■ Given problem ■
Locate each line containing the string "soft" and copy it out.

▬▬▬▬▬▬

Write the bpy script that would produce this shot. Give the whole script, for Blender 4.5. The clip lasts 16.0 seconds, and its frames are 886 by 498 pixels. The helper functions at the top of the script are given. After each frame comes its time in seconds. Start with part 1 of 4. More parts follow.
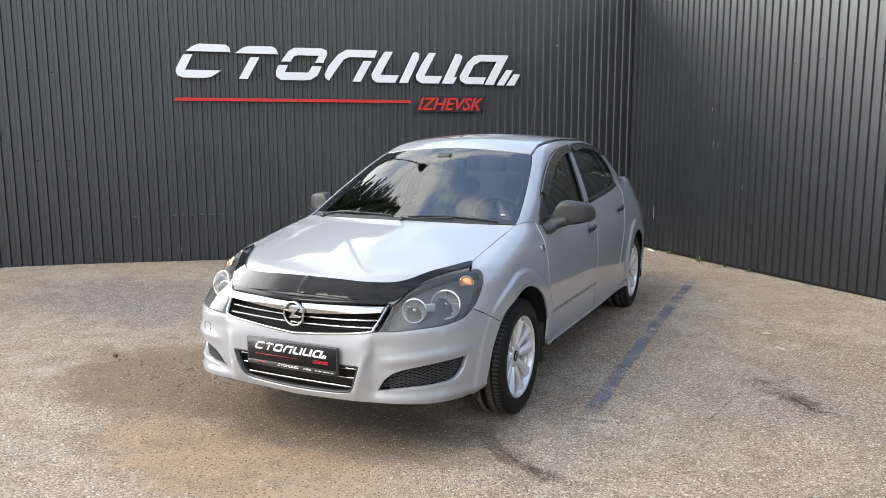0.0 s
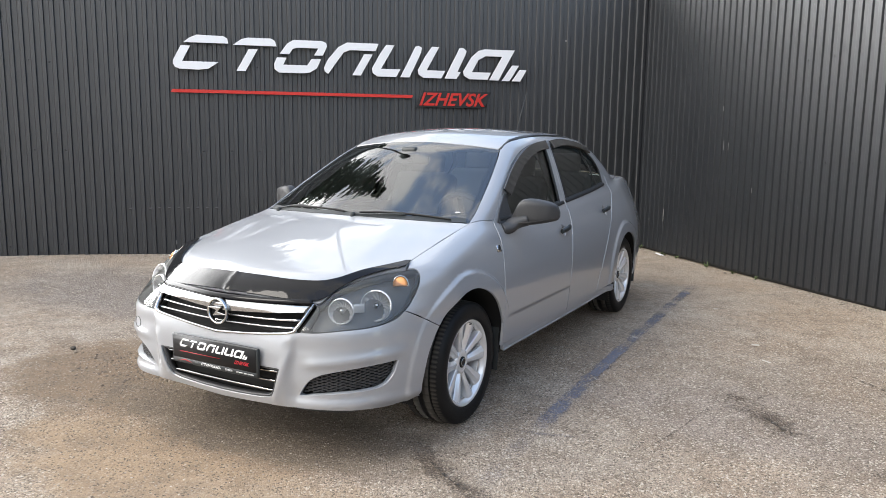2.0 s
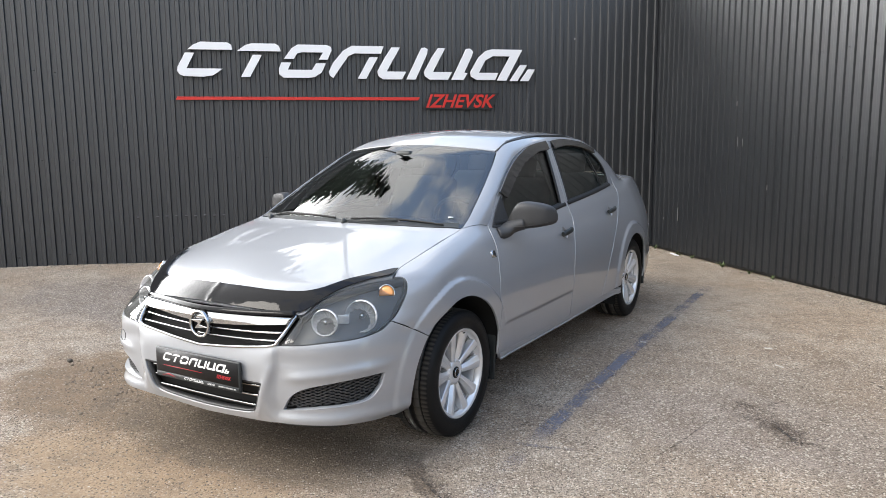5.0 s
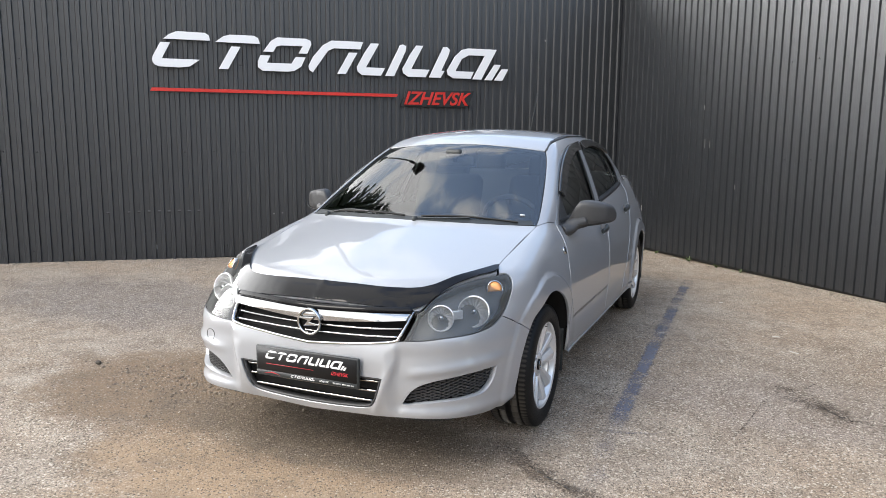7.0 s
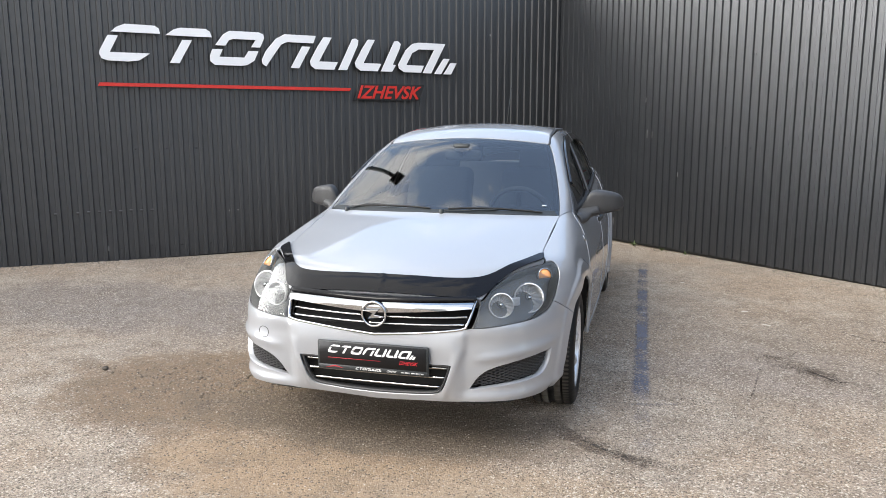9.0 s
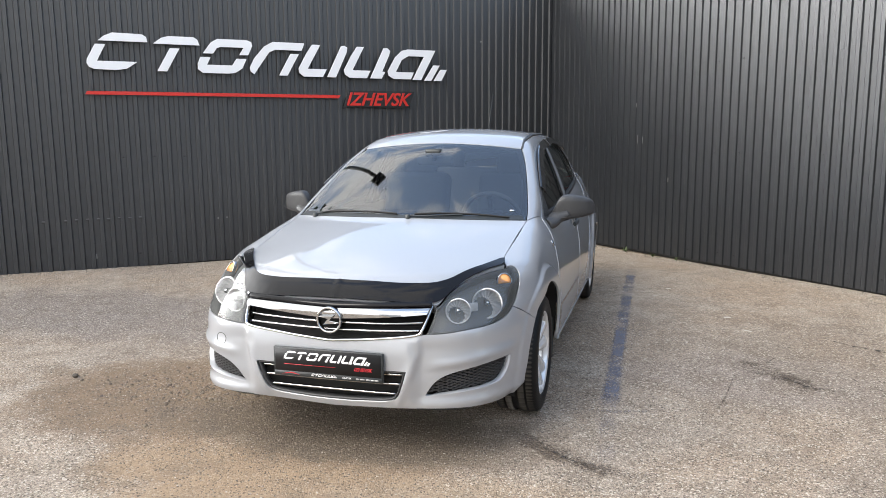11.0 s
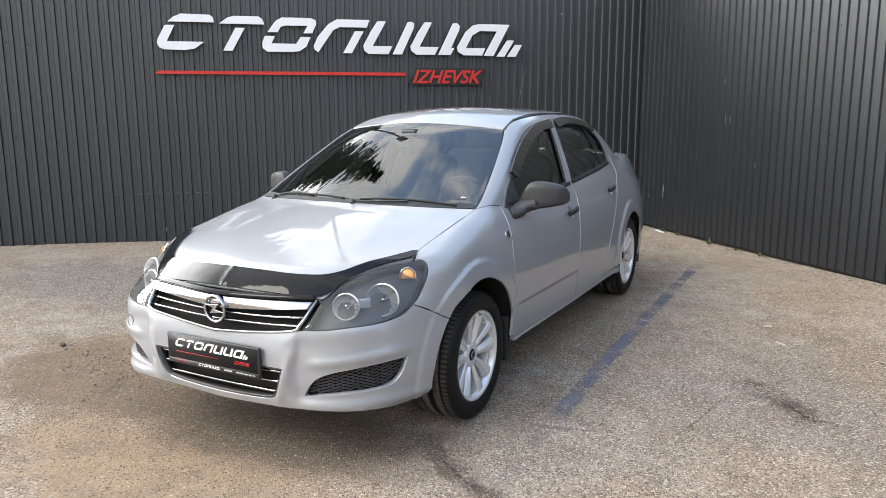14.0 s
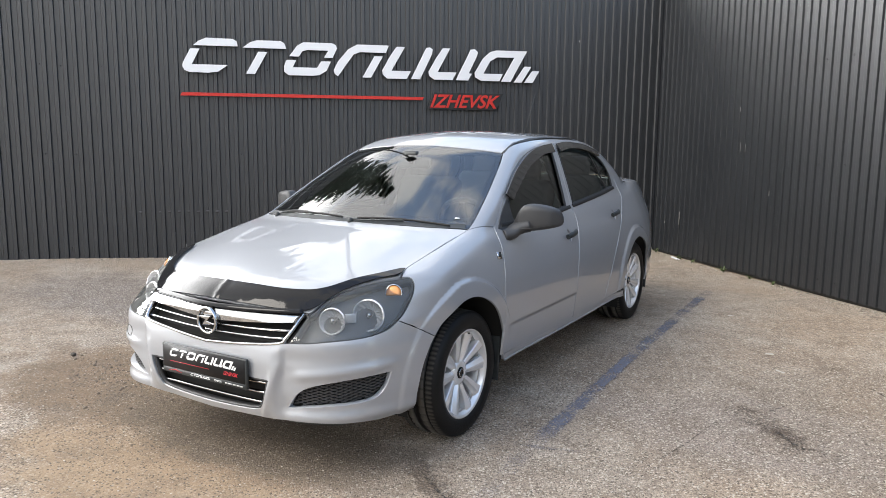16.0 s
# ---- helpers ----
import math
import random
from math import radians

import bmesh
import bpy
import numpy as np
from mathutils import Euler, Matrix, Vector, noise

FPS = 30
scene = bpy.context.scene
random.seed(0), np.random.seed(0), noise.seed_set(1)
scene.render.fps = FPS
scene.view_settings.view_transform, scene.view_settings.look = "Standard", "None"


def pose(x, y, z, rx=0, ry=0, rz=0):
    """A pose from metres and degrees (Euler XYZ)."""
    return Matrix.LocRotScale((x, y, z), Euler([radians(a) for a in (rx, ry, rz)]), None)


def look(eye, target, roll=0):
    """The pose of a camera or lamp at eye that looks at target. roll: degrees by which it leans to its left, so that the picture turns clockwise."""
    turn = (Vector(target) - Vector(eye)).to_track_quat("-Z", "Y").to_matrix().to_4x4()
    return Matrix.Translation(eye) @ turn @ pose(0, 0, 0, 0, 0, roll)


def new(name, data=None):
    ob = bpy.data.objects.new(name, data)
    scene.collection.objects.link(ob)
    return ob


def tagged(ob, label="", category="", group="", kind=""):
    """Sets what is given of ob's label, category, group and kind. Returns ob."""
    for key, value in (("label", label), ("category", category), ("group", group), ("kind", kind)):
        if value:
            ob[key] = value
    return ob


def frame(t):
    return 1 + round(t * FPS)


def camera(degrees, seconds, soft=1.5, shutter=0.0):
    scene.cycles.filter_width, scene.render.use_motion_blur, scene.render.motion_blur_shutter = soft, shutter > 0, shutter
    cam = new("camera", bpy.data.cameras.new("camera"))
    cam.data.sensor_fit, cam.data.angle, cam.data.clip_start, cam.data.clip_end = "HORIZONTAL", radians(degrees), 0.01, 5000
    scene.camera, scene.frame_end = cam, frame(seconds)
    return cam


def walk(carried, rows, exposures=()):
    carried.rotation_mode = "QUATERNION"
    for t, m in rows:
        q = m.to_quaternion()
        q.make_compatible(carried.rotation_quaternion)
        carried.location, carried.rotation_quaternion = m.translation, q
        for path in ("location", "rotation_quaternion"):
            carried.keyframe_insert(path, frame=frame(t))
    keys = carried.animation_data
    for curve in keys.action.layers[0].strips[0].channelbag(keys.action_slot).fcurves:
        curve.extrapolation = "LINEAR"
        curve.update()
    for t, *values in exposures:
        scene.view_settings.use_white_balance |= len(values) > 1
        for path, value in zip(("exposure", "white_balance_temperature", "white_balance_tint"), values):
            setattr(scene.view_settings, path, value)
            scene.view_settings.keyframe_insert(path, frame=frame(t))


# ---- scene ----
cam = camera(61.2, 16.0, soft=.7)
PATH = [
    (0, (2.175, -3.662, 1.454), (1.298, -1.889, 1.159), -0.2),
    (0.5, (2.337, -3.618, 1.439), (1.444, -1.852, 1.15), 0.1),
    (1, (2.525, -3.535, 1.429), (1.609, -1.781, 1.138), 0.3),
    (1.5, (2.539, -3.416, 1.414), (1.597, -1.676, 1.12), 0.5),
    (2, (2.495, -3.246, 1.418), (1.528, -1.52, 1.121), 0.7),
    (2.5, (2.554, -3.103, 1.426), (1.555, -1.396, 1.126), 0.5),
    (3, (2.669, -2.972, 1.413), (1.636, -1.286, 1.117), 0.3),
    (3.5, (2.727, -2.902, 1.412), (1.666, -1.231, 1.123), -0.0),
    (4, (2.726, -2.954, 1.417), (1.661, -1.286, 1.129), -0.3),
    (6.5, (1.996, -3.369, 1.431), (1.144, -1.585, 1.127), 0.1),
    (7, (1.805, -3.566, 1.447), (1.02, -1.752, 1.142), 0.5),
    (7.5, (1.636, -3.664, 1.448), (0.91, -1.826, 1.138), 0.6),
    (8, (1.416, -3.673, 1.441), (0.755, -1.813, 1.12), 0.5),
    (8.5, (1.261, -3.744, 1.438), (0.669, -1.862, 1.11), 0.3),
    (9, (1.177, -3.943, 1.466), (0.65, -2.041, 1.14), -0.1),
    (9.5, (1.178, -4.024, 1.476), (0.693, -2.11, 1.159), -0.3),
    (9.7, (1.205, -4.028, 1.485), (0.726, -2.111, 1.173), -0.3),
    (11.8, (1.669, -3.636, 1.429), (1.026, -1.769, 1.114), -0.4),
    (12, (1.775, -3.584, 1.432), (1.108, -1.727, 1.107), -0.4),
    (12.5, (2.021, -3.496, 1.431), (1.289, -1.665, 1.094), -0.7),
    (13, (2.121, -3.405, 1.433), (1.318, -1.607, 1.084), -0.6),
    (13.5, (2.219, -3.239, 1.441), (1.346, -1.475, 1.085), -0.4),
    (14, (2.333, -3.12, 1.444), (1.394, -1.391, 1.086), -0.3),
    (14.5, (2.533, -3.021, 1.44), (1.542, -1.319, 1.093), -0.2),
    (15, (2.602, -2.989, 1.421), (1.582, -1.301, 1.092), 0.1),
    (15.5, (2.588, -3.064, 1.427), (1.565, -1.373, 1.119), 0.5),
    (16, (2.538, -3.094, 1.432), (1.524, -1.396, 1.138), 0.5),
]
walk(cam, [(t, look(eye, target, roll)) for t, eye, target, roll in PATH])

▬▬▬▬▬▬

■ Solution to this exercise ■
def camera(degrees, seconds, soft=1.5, shutter=0.0):
    scene.cycles.filter_width, scene.render.use_motion_blur, scene.render.motion_blur_shutter = soft, shutter > 0, shutter
cam = camera(61.2, 16.0, soft=.7)